Seorang introvert umumnya memerlukan waktu untuk dapat nyaman berbicara dan mengungkapkan diri. Individu memerlukan suatu cara berelasi yang berbeda, antara lain pertemuan berdua atau dalam kelompok kecil, suasana yang lebih informal tetapi bukan basa-basi, serta dalam konteks di mana individu dapat berperan lebih menjadi pendengar.
Dalam hidup ini, kita selalu mencari titik tengah atau kompromi-kompromi yang baik bagi semua pihak. Karena itu, setelah menyadari kekhususan karakteristik diri dan menerimanya, individu perlu mencari kompromi atau titik tengah.
Apa yang diharapkan oleh masyarakat dan lingkungan? Apa yang dirasakan nyaman oleh individu? Apa yang dapat ditetapkan sebagai titik tengah?
Bila kita harus hadir di pertemuan besar, tidak perlu berpura-pura seperti seorang ekstravert. Kita dapat menunjukkan kepedulian dan perhatian pada orang lain dengan bertanya, menjadi pendengar yang baik, duduk mengobrol dengan teman atau kerabat yang juga lebih nyaman untuk bersosialisasi dalam kelompok kecil.

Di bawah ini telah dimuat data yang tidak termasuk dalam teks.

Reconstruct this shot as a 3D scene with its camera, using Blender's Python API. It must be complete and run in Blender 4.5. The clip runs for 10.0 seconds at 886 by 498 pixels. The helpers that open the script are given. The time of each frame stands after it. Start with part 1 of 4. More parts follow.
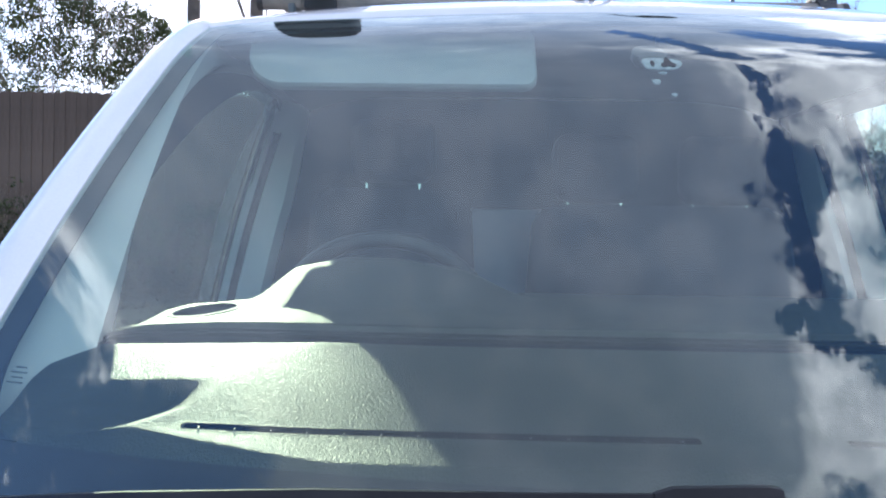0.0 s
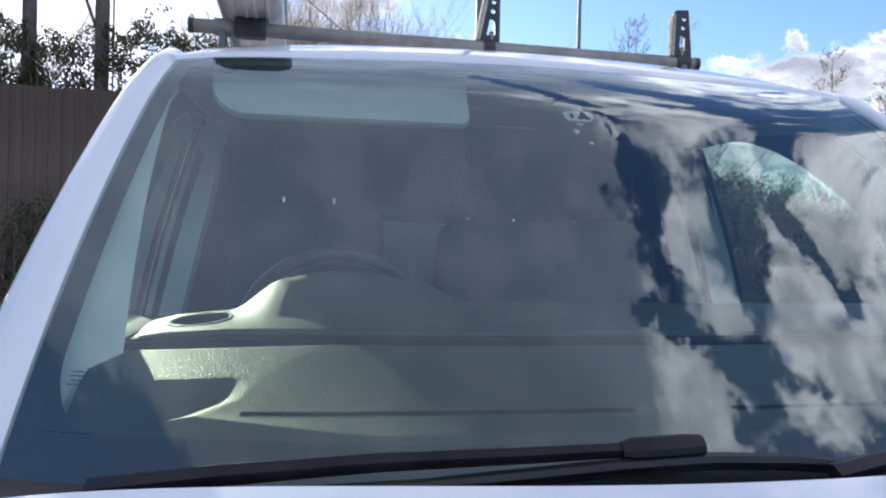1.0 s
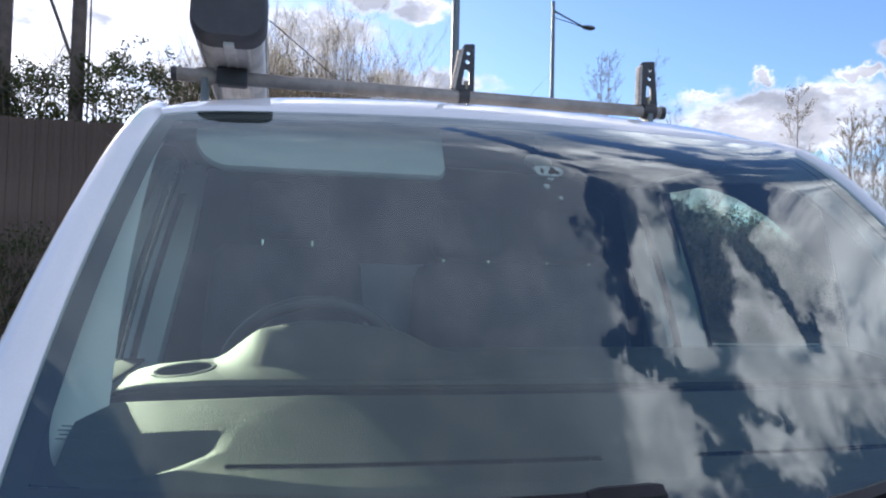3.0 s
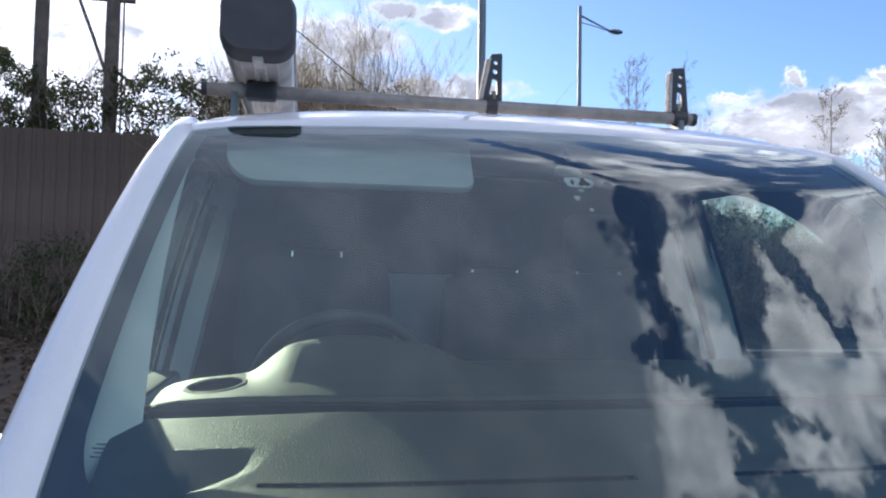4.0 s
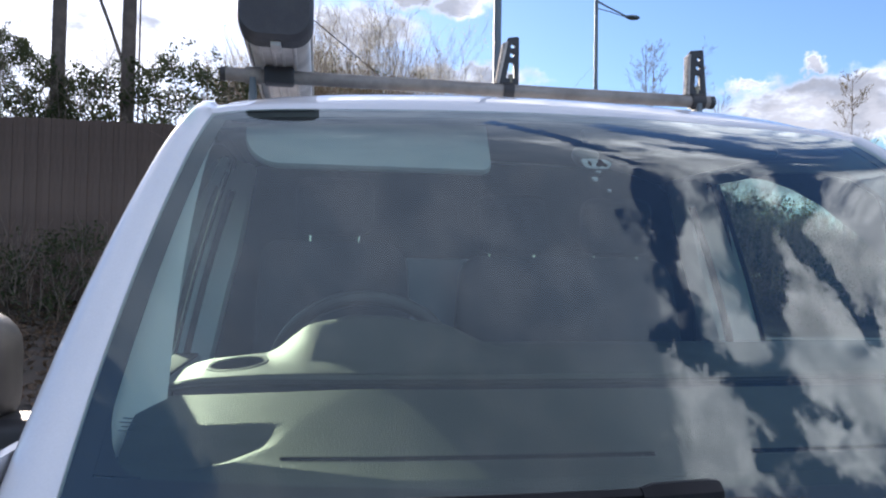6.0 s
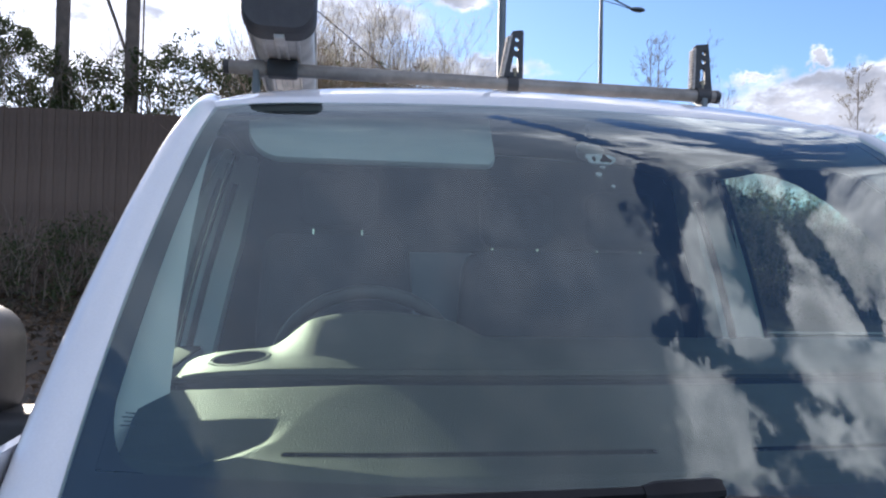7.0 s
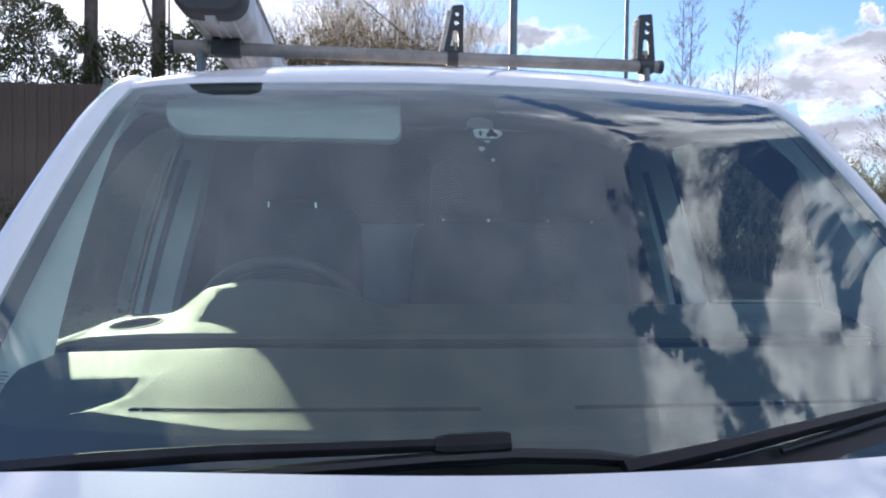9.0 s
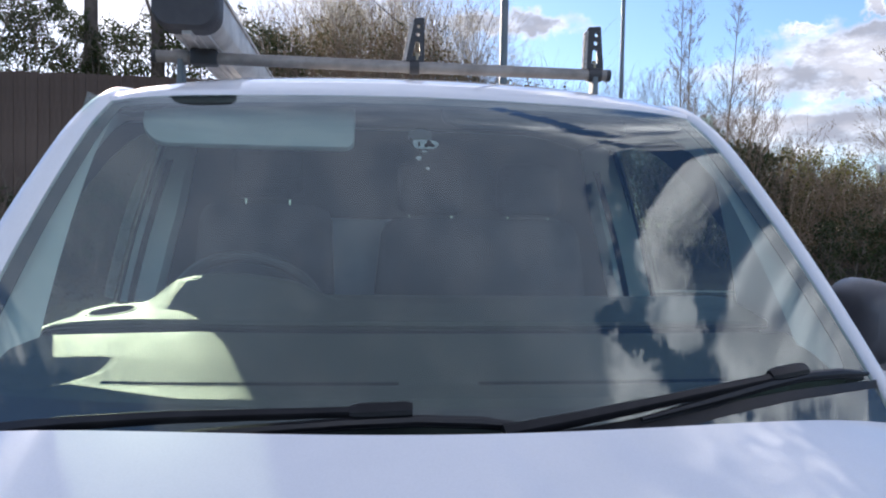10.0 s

Bila kita merasa wajib hadir, dan pertemuan keluarga besar berlangsung seharian, kita dapat saja memutuskan untuk hadir sebentar agar dapat ”setor muka” dan kemudian pamit duluan. Atau ada kebiasaan untuk sowan pada sesepuh, dan kita memilih untuk datang di waktu yang berbeda, sehingga tidak harus bertemu dengan banyak orang.
Baca juga: Seputar Kontroversi
Individu introvert juga mungkin lebih nyaman bila dapat menjalin hubungan lewat tulisan, tidak dituntut untuk selalu bertatap muka dan berkomunikasi secara verbal. Karena itu, kita dapat menetapkan pertemuan-pertemuan yang kita anggap penting dan harus dihadiri, serta pertemuan yang lain yang kita tidak perlu hadir. Dengan teman dan kerabat yang tidak bertemu langsung, kita memilih menyampaikan perhatian melalui tulisan yang personal sehingga mereka tersentuh dan paham bahwa kita peduli.
Selamat meneruskan ibadah puasa menjelang Lebaran, mohon maaf lahir dan batin.